Traditional storytime often offers a passive experience for kids, but the Whole Book approach asks the youngest of readers to ponder all aspects of a picture book and to use their critical thinking skills. Using classic examples, Megan asks kids to think about why the trim size of Ludwig Bemelman's
Madeline is so generous, or why the typeset in David Wiesner's Caldecott winner,The Three Pigs, appears to twist around the page, or why books like Chris Van Allsburg's The Polar Express and Eric Carle's The Very Hungry Caterpillar are printed landscape instead of portrait. The dynamic discussions that result from this shared reading style range from the profound to the hilarious and will inspire adults to make children's responses to text, art, and design an essential part of storytime.

About the Author

Megan Dowd Lambert is an instructor at the Center for the Study of Children's Literature at Simmons College, where she previously earned her master's degree in children's literature. She writes about books and parenting for the Horn Book Magazine, has sat on a Caldecott Committee, and worked at the Eric Carle Museum of Picture Book Art for many years before writing A CROW OF HIS OWN, her first picture book.

Excerpt. © Reprinted by permission. All rights reserved.

            Why do we love books so much? Why do some of us, when we’re children, drag around picture books just like stuffed animals? I had a brown monkey—straw-filled—whose hands and feet were many times mended and finally completely re-sewn by my mother. And I had Die fröhlichen Steinzeitkinder (The Stone Age Children) and Die Steinzeit-kinder in Ägypten (The Stone Age Children in Egypt) by Bertil Almqvist (published originally in Swedish). All three objects were essential to my young well-being.
            The monkey is gone—I don’t remember when he was lost—but the two books by Mr. Almqvist still stand on my shelves in remarkably good shape. They are the most tangible connection to my childhood self that I have.
            Books, like stuffed animals, are things. They’re very thingy. They have a size and a shape. They are more or less shiny, soft or hard, smooth or rough. The paper within them is glossy or matte, brilliant or warm, exciting or comforting.
            Megan Dowd Lambert shows us how valuable all this thinginess of books is for students, teachers, and parents. There is a fundamental joy in it. In the classroom and in our homes a picture book is one corner of the triangle completed by the teacher (or parent, or sibling, or friend) and the child.
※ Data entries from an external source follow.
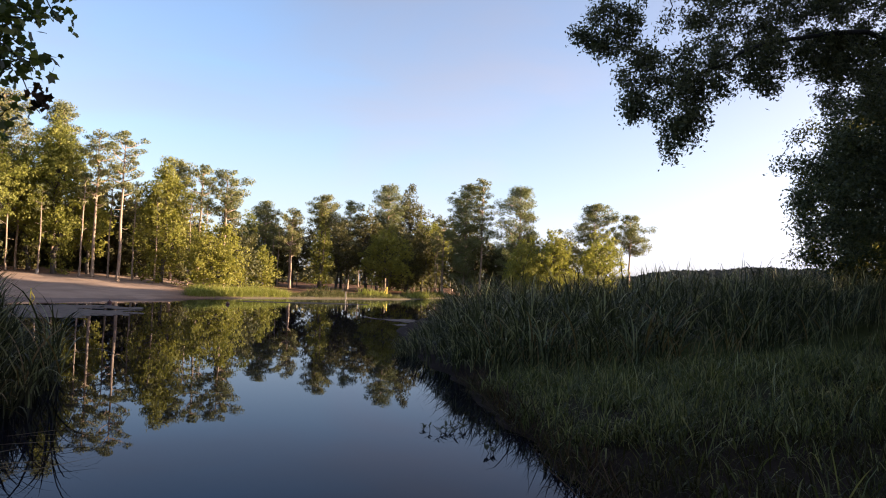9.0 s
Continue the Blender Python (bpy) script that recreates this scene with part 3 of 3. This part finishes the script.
reed_bed("reed_bed", REED_WEST, 2100, 9, 1.95, 11, "dense tall green reeds standing in the shallows", (-7, 14.5), 0.7)
NEAR_WEST = [(-9.5, 4.0), (-5.0, 4.6), (-4.5, 5.7), (-4.2, 6.7), (-4.5, 7.6), (-5.6, 8.3), (-9.5, 8.0)]
reed_bed("reed_bed", NEAR_WEST, 620, 10, 1.2, 15, "low tangled reeds on the muddy near bank", (-7, 6), 0.7)
reed_bed("reed_bed", REED_EAST, 2500, 10, 1.9, 12, "dense drooping green reeds on the grassy bank", (11, 18), 1.4, 0.35, 2.2, 0.55, 0.42)


def dead_blades(name, poly, n, seed, label, flat=1.2):
    """Dry, broken blades round the foot of the reeds."""
    rng = np.random.default_rng(seed)
    xy = strewn(rng, poly, n)
    z = np.maximum(ground_z(xy[:, 0], xy[:, 1]), 0.0) + rng.uniform(0.0, 0.35, n)
    v, t = blades(rng, xy, z, rng.uniform(0.3, 0.8, n), rng.uniform(0.012, 0.026, n), rng.uniform(0.2, flat, n), rng.uniform(0.4, 1.9, n), np.array([0.3, -0.6]), 5)
    return tagged(new(name, tri_mesh(name, v, t, [M_STRAW], smooth=False)), label, "reeds", kind="stuff")


dead_blades("dry_reeds", [(-3.1, 9.0), (-2.4, 9.5), (-2.4, 10.4), (-3.6, 9.6), (-4.8, 8.4), (-4.6, 7.7)], 90, 13, "dry straw-coloured blades at the foot of the reeds")
dead_blades("dry_reeds", [(4.3, 12.8), (5.4, 11.6), (7.0, 11.0), (9.5, 11.0), (9.5, 11.6), (7.0, 11.5), (4.8, 12.8)], 120, 14, "pale dry blades hanging from the bank reeds", 0.8)
BANK = [(1.9, 3.4), (2.6, 5.7), (3.15, 7.5), (3.6, 9.5), (4.2, 11.4), (4.7, 11.9), (6.5, 11.0), (8.5, 11.0), (11, 11.4), (20, 13.6), (20, 2), (6, 0.6), (1.5, 1.2)]


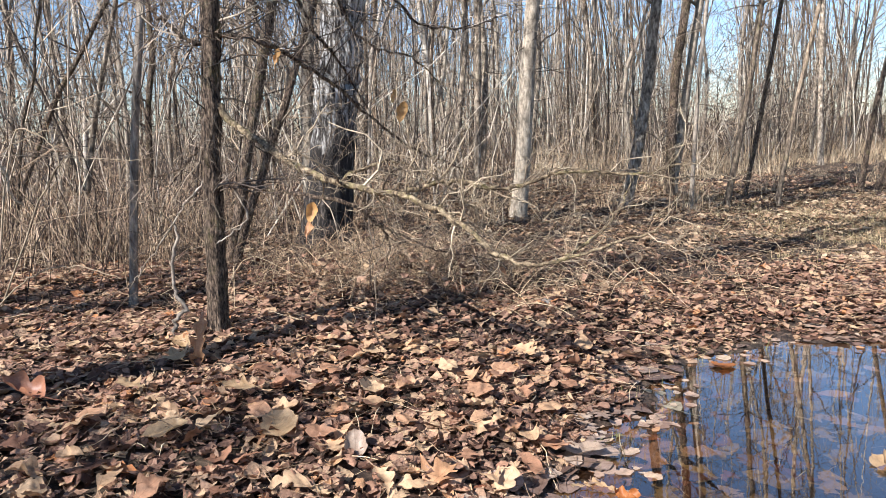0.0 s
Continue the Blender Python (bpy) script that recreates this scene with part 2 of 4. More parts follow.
def soil(n, l):
    a, b, c = grain(n, l, 1.3, 8), grain(n, l, 22, 8, rough=0.7), grain(n, l, 95, 5)
    tone = ramp(n, l, b, [(0.30, (0.014, 0.010, 0.008)), (0.46, (0.045, 0.030, 0.022)), (0.58, (0.12, 0.078, 0.055)), (0.75, (0.28, 0.19, 0.13))])
    straw = ramp(n, l, c, [(0.3, (0.10, 0.075, 0.045)), (0.7, (0.36, 0.27, 0.16))])
    tone = blend(n, l, ramp(n, l, a, [(0.5, (0, 0, 0)), (0.72, (0.35, 0.35, 0.35))]), tone, straw)
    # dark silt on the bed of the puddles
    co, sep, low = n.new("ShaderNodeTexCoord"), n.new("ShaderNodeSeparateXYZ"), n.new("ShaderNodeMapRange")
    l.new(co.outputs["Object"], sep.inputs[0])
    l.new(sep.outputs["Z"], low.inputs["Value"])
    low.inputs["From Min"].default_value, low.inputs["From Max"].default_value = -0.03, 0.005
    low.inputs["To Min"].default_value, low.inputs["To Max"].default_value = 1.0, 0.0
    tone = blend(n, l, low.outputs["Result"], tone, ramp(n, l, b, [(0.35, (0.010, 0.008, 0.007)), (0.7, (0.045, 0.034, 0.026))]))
    return surface(n, l, tone, 0.9, bump(n, l, b, 0.06), 0.2)


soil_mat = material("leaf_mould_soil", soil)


def water(n, l):
    clear, gloss, mix, facing = n.new("ShaderNodeBsdfTransparent"), n.new("ShaderNodeBsdfGlossy"), n.new("ShaderNodeMixShader"), n.new("ShaderNodeLayerWeight")
    power, shine = n.new("ShaderNodeMath"), n.new("ShaderNodeMapRange")
    clear.inputs["Color"].default_value = (0.74, 0.585, 0.44, 1)
    gloss.inputs["Roughness"].default_value = 0.012
    gloss.inputs["Color"].default_value = (1.0, 0.97, 0.94, 1)
    facing.inputs["Blend"].default_value = 0.5
    power.operation, power.inputs[1].default_value = "POWER", 2.45
    shine.inputs["To Min"].default_value, shine.inputs["To Max"].default_value = 0.03, 1.18
    l.new(facing.outputs["Facing"], power.inputs[0])
    l.new(power.outputs[0], shine.inputs["Value"])
    nor = bump(n, l, grain(n, l, 7, 3), 0.0010, 0.22)
    l.new(nor, gloss.inputs["Normal"])
    l.new(shine.outputs["Result"], mix.inputs["Fac"])
    l.new(clear.outputs["BSDF"], mix.inputs[1])
    l.new(gloss.outputs["BSDF"], mix.inputs[2])
    return mix.outputs["Shader"]


water_mat = material("still_water", water)


def bark_material(name, light, mid, dark, scale, cut=(0.35, 0.5, 0.65), depth=0.012, stretch=(1, 1, 0.16), moss=0.0, bands=0.0, fleckle=0.9):
    def build(n, l):
        ridge = grain(n, l, scale, 8, stretch, 0.7, 0.4)
        tone = ramp(n, l, ridge, [(cut[0], dark), (cut[1], mid), (cut[2], light)])
        if bands:
            ring = grain(n, l, 9, 6, (1.6, 1.6, 9.0), 0.7)
            tone = blend(n, l, ramp(n, l, ring, [(0.55, (0, 0, 0)), (0.64, (bands, bands, bands))]), tone, (0.09, 0.075, 0.065))
        if moss:
            spot = grain(n, l, 16, 6, (1, 1, 0.7), 0.7)
            tone = blend(n, l, ramp(n, l, spot, [(0.52, (0, 0, 0)), (0.68, (moss, moss, moss))]), tone, (0.27, 0.25, 0.09))
        fleck = ramp(n, l, grain(n, l, 26, 8, (1, 1, 0.45), 0.75, 0.5), [(0.34, (0.30, 0.28, 0.27)), (0.48, (0.85, 0.83, 0.8)), (0.62, (1.35, 1.33, 1.3))])
        tone = blend(n, l, fleckle, tone, fleck, "MULTIPLY")
        tint = ramp(n, l, per_object(n), [(0, (0.78, 0.75, 0.72)), (1, (1.12, 1.08, 1.03))])
        tone = blend(n, l, 1.0, tone, tint, "MULTIPLY")
        return surface(n, l, tone, 0.85, bump(n, l, ridge, depth), 0.25)
    return material(name, build)


bark_dark_mat = bark_material("dark_ridged_bark", (0.40, 0.30, 0.22), (0.165, 0.118, 0.086), (0.03, 0.022, 0.017), 130, (0.40, 0.50, 0.62), depth=0.04, stretch=(1, 1, 0.26), moss=0.35)
bark_grey_mat = bark_material("grey_smooth_bark", (0.42, 0.37, 0.31), (0.27, 0.23, 0.19), (0.10, 0.083, 0.068), 40, depth=0.006, moss=0.1)
bark_pale_mat = bark_material("pale_poplar_bark", (0.45, 0.395, 0.32), (0.30, 0.255, 0.20), (0.10, 0.082, 0.063), 30, (0.3, 0.47, 0.64), 0.008, (1, 1, 0.35), bands=0.55)
bark_mottled_mat = bark_material("mottled_grey_bark", (0.50, 0.435, 0.355), (0.235, 0.19, 0.148), (0.045, 0.035, 0.027), 34, (0.36, 0.49, 0.62), 0.012, (1, 1, 0.4), moss=0.15, bands=0.4, fleckle=1.0)
bark_brown_mat = bark_material("brown_grey_bark", (0.36, 0.29, 0.215), (0.19, 0.145, 0.105), (0.05, 0.038, 0.028), 38, (0.36, 0.49, 0.62), 0.01, (1, 1, 0.4), moss=0.3)
bark_birch_mat = bark_material("white_birch_bark", (0.47, 0.43, 0.375), (0.34, 0.30, 0.255), (0.15, 0.13, 0.11), 20, (0.26, 0.42, 0.6), 0.004, (1, 1, 0.6), bands=0.8)
bark_limb_mat = bark_material("lichened_limb_bark", (0.42, 0.335, 0.22), (0.22, 0.165, 0.105), (0.045, 0.032, 0.022), 90, (0.38, 0.49, 0.6), depth=0.02, stretch=(0.6, 0.6, 0.6), moss=0.6, fleckle=1.0)


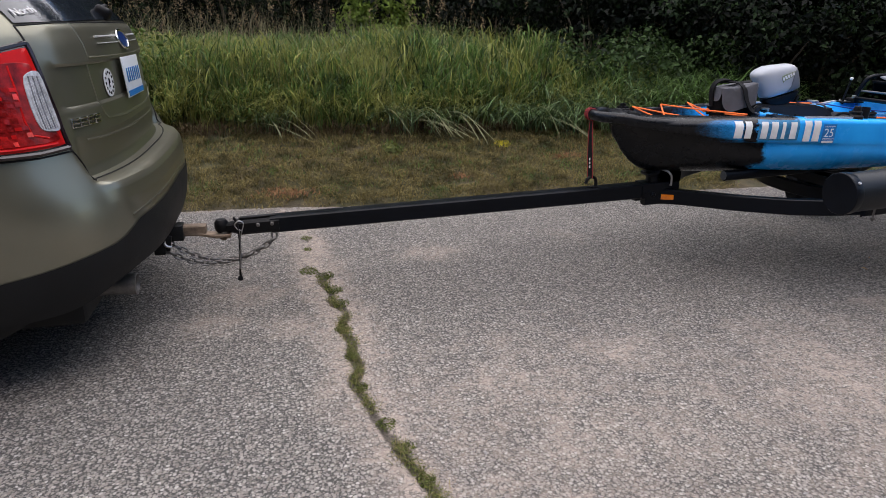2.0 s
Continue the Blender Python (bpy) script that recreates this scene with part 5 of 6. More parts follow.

Each is essential. A horror (to my mind) of a modern classroom is the illuminated SMART board in a darkened room.
The Very Hungry Caterpillar may look marvelous and big and glowing, but two necessary elements of good education are quite literally left in the dark: the teacher and the student. Learning is best when it comes with a personality, whether that personality is in the line of a brush, the smile of a teacher, or the question of a child.
            One way to judge the merit of a work of art is to ask whether it grows more beautiful as it grows older.
Reading Picture Books with Children begins by looking at Ludwig Bemelmans’s Madeline. I remember my first reaction to this book: I was thrilled by that loose-painted line, by the simplicity and perfection of the drawing of Madeline herself, and by the wit of the poetry. The line, the drawing, and the poetry have only increased in beauty for me since then.
            And this idea of beauty growing over time can be true of the book, the thing itself, too. As an author, to be handed one of my own books that has been torn and taped, smudged and erased, bent and smoothed, the four corners of the cardboard cover separating like little paper pussy willows, is one of my greatest satisfactions. There, in my hand, is the story around the story, the tale of a book that has traveled from hand to hand, mind to mind, heart to heart.